Un second coton mouillé succéda au premier. Il entendit la scie qui se mettait en marche et déglutit sa salive.
– Dix… huit, dix… sept.
Pour la science. Pour le cerveau. Martin a supporté son opéra tion, je peux bien supporter cette épreuve à mon tour.
– Seize, quinze.
Au moment où la scie entra en contact avec son cuir chevelu, les récepteurs de contact épidermique furent activés. C'était pointu et tranchant.
– Ça ne fera pas mal, assura la chirurgienne.
Tu parles! C'est ce qu'on dit tous. J'ai déjà mal.
Il grimaça et ne put, durant la creusée, se retenir de lâcher un «Ouille!».
Le docteur Tchernienko s'arrêta.
– Ça ne va pas?
– Si si, continuez. Quatorze, treize.
Pour la science.
Il serra plus fort les mâchoires. Il ne ressentait rien sur sa peau mais percevait la traction mécanique sur son crâne. Un peu comme lorsqu'il s'était fait arracher sa dent de sagesse. L'anesthésiant local agissait mais la pression sur ses os se répandait dans tout le corps.
Penser à autre chose. L'infirmière. Ses yeux gris.
Maintenant sa tête vibrait.
Ça fait vraiment très mal. Penser à autre chose. Penser à l'infirmière.
Comprenant qu'il avait besoin d'elle, elle lui prit la main.

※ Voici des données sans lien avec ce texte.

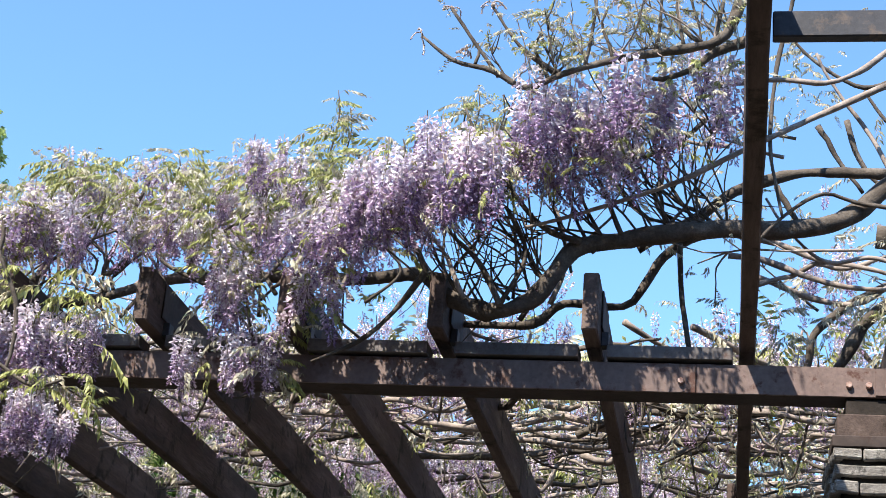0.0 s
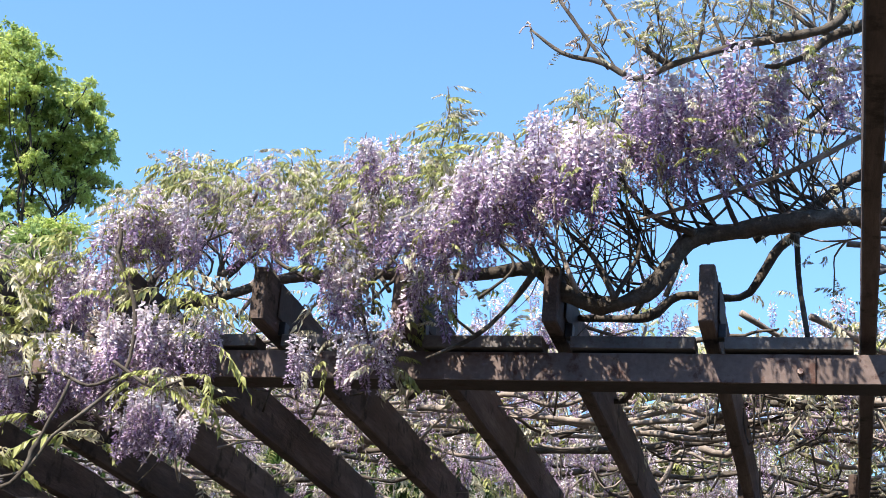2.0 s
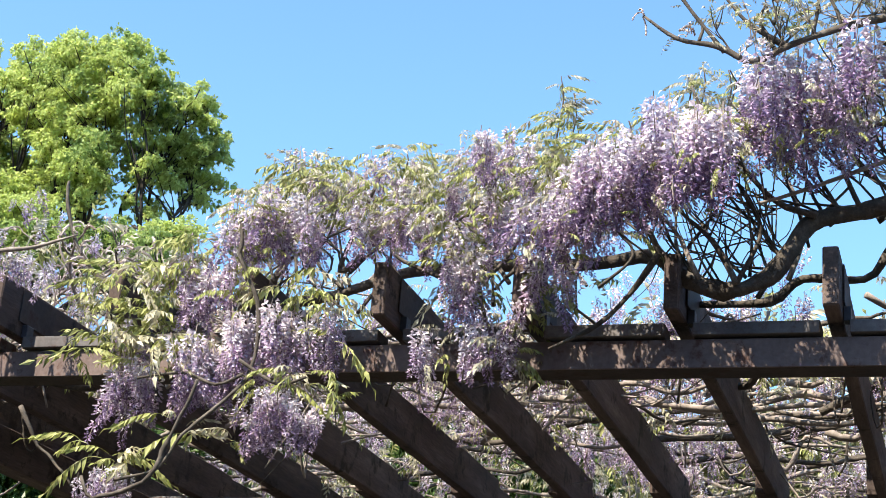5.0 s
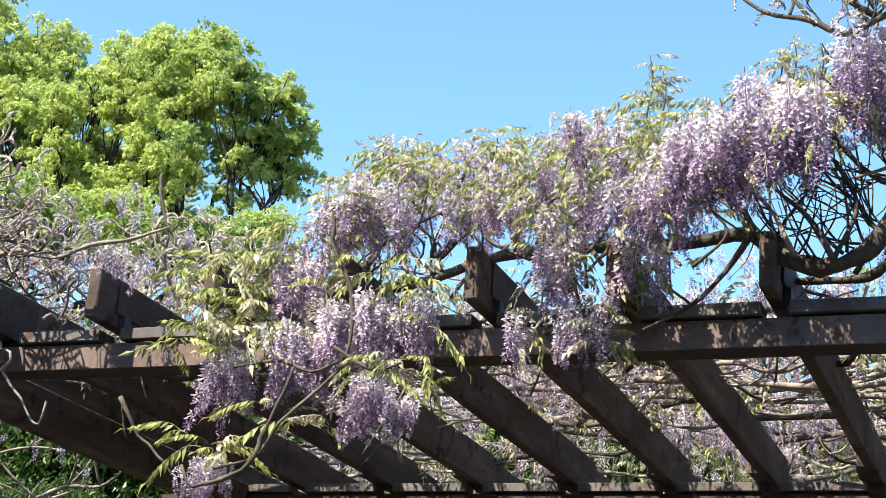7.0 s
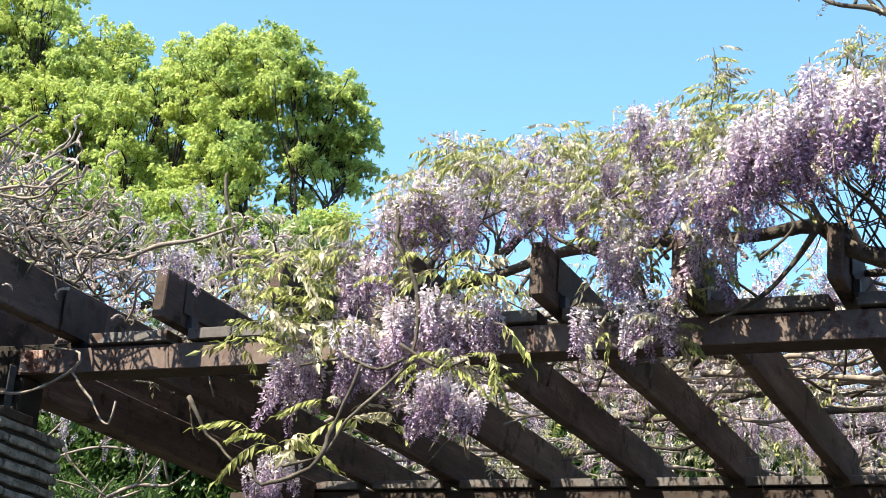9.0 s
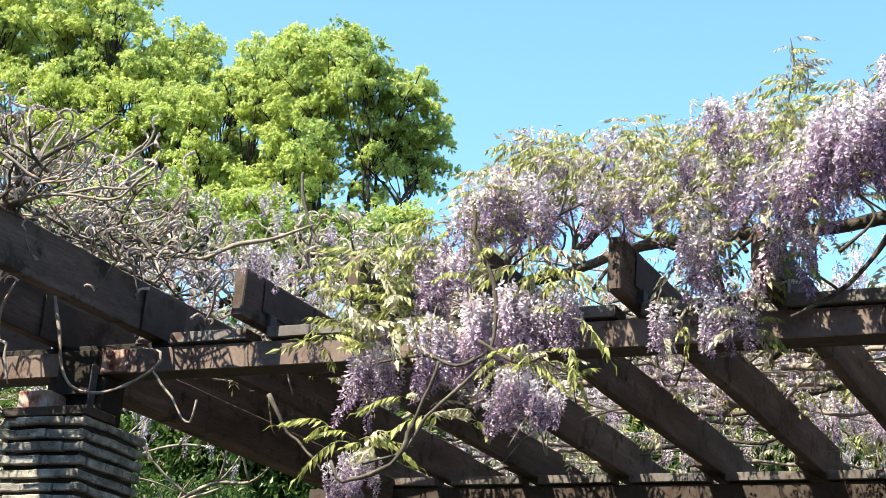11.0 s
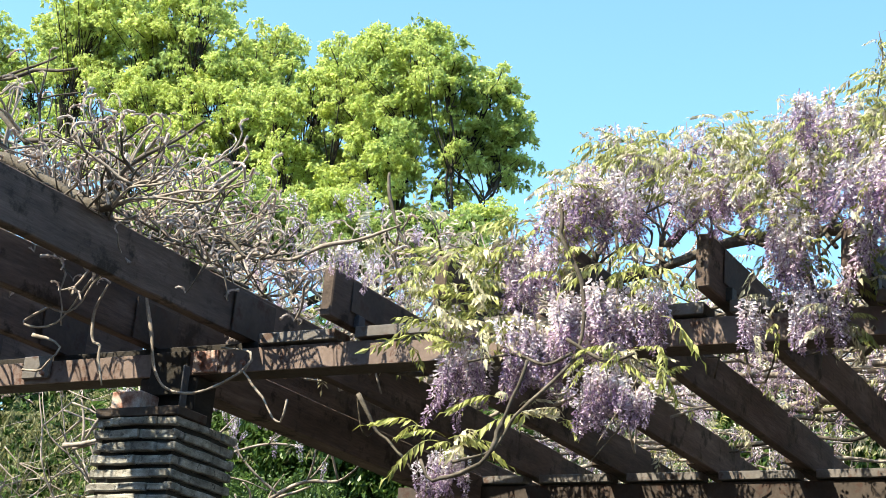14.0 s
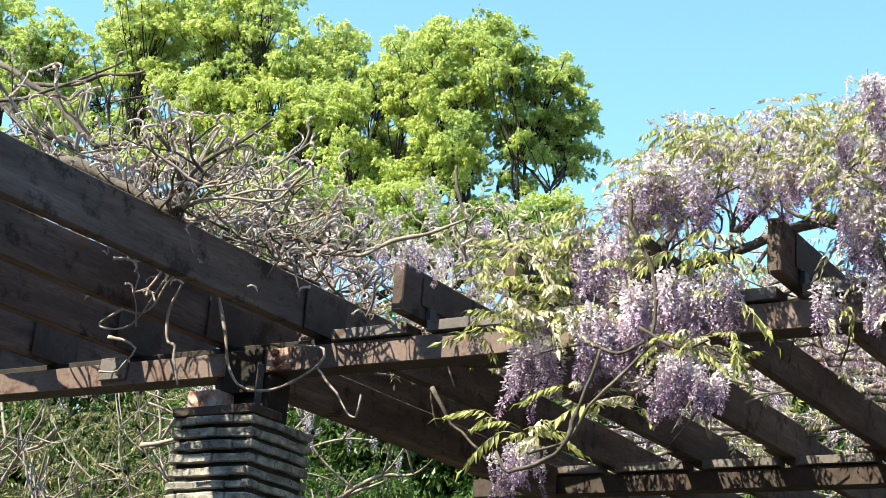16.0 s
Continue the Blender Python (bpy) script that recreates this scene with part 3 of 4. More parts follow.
LOW_X = [-3.3, -2.9, -2.6, -2.4, -2.2, -2.05, -1.94, -1.75, -1.5, -1.38, -1.24, -1.15, -1.0, -0.85, -0.67, -0.5, -0.36, -0.18, 0.0, 0.3]
LOW_Z = [3.4, 3.0, 2.95, 2.85, 2.85, 3.1, 3.4, 3.1, 3.05, 3.2, 3.25, 3.45, 3.5, 3.58, 3.64, 3.62, 3.68, 3.72, 3.85, 3.95]



FLOWERS, LEAVES = [], []


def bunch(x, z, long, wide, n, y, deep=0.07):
    """A knot of hanging spikes; x and z are given for the plane y = 5.2 and slid along the ray from the eye to fit the
    view.
    """
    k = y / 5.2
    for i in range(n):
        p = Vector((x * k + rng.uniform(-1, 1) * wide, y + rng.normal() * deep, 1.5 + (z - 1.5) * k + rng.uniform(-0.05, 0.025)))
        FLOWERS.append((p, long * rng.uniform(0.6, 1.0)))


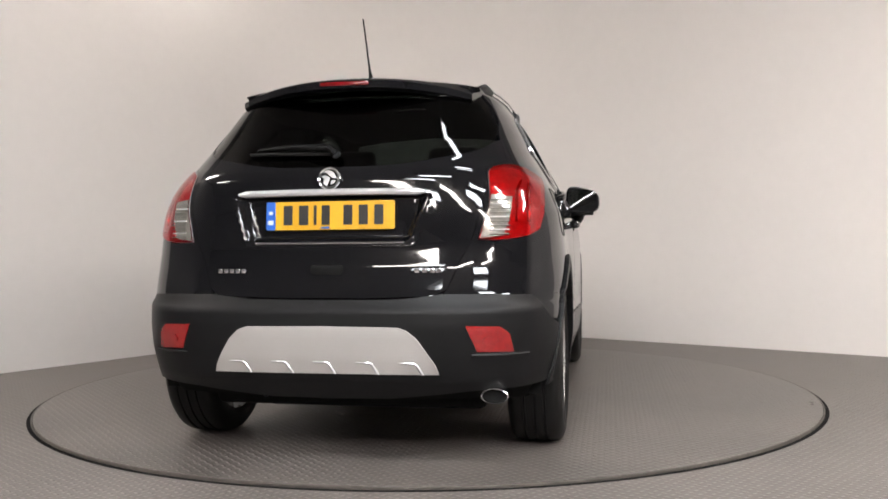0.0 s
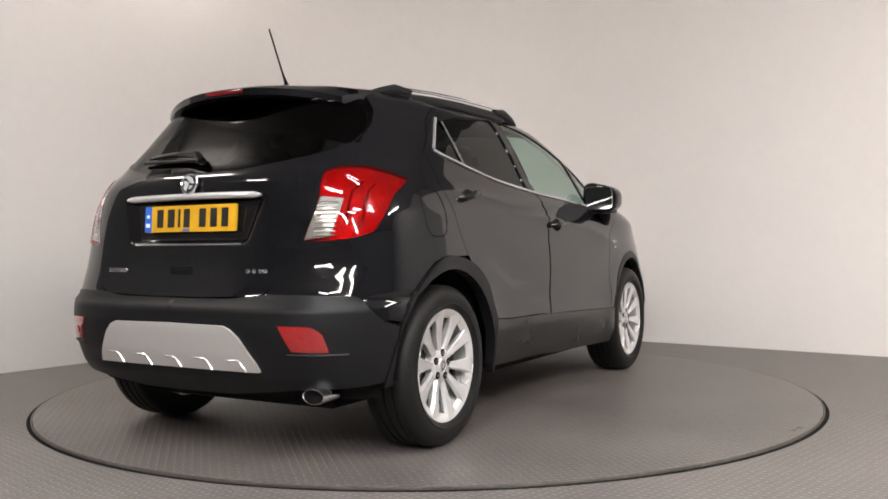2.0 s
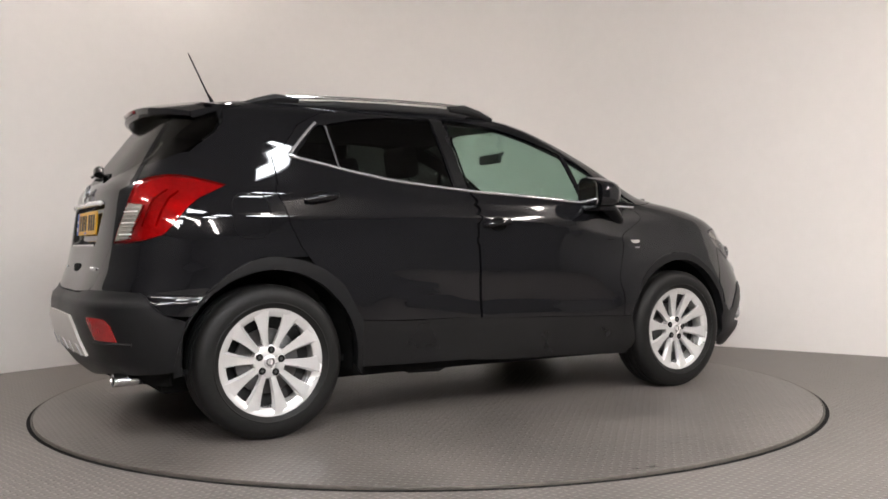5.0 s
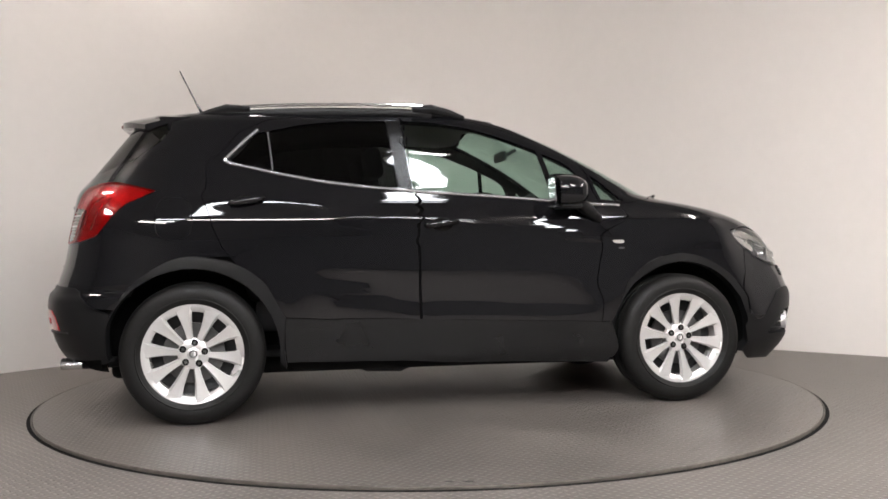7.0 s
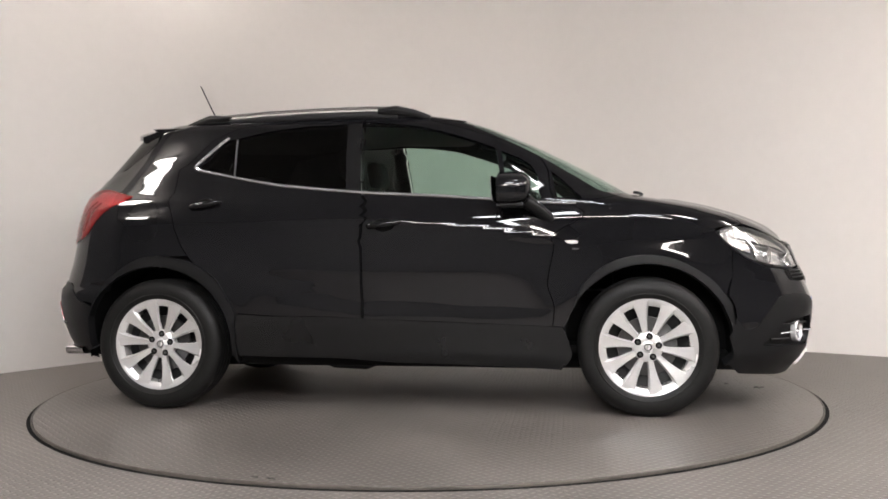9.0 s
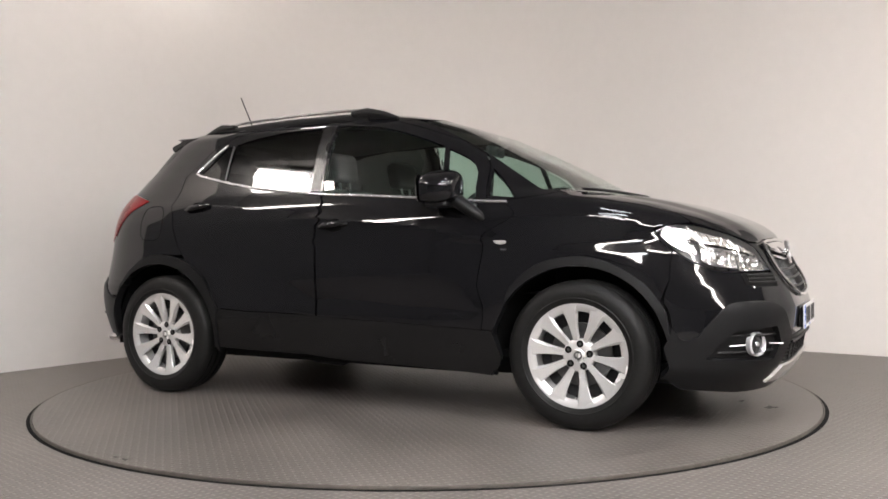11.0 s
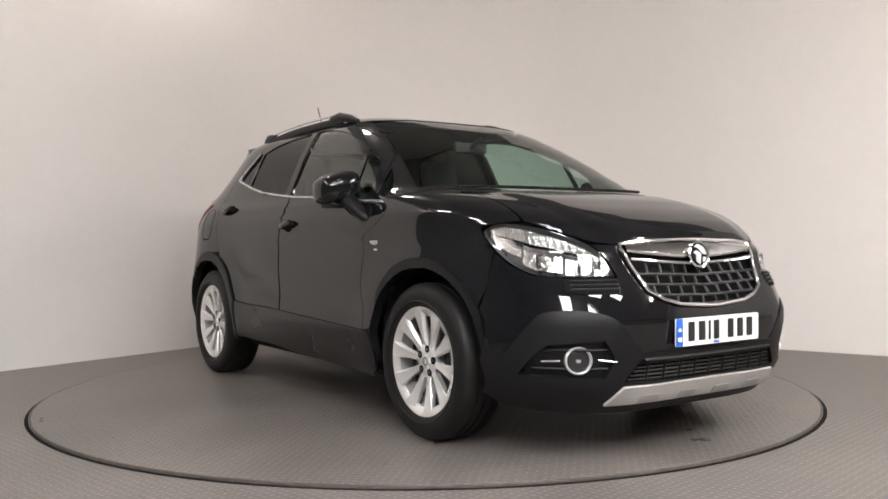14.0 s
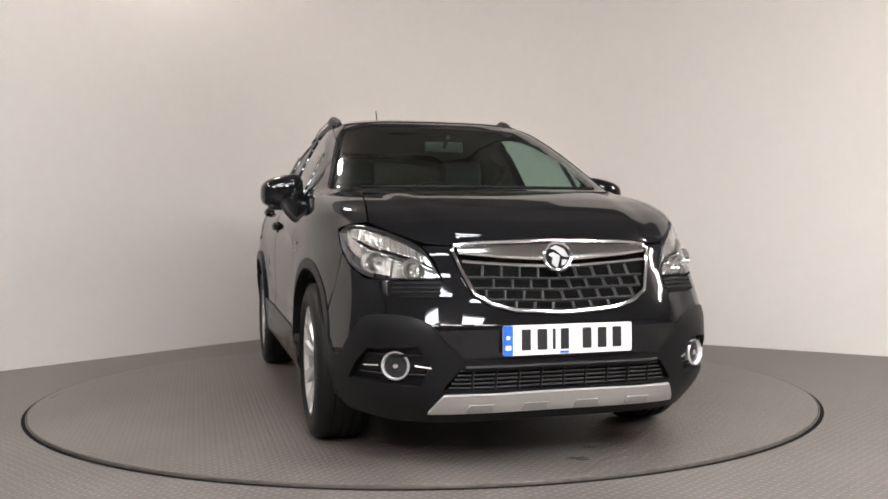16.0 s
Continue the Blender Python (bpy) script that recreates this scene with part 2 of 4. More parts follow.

Sa main est fraîche. Mais je n'arrive pas à oublier ce qu'il se passe là-haut. ils m'ouvrent la tête. je suis peut-être en train de faire une bêtise monumentale. Je m'étais pourtant juré de ne jamais m'allonger sur un billard sauf si c'était indispensable. Ce n'est pas indispensable. Et cela fait vraiment très mal.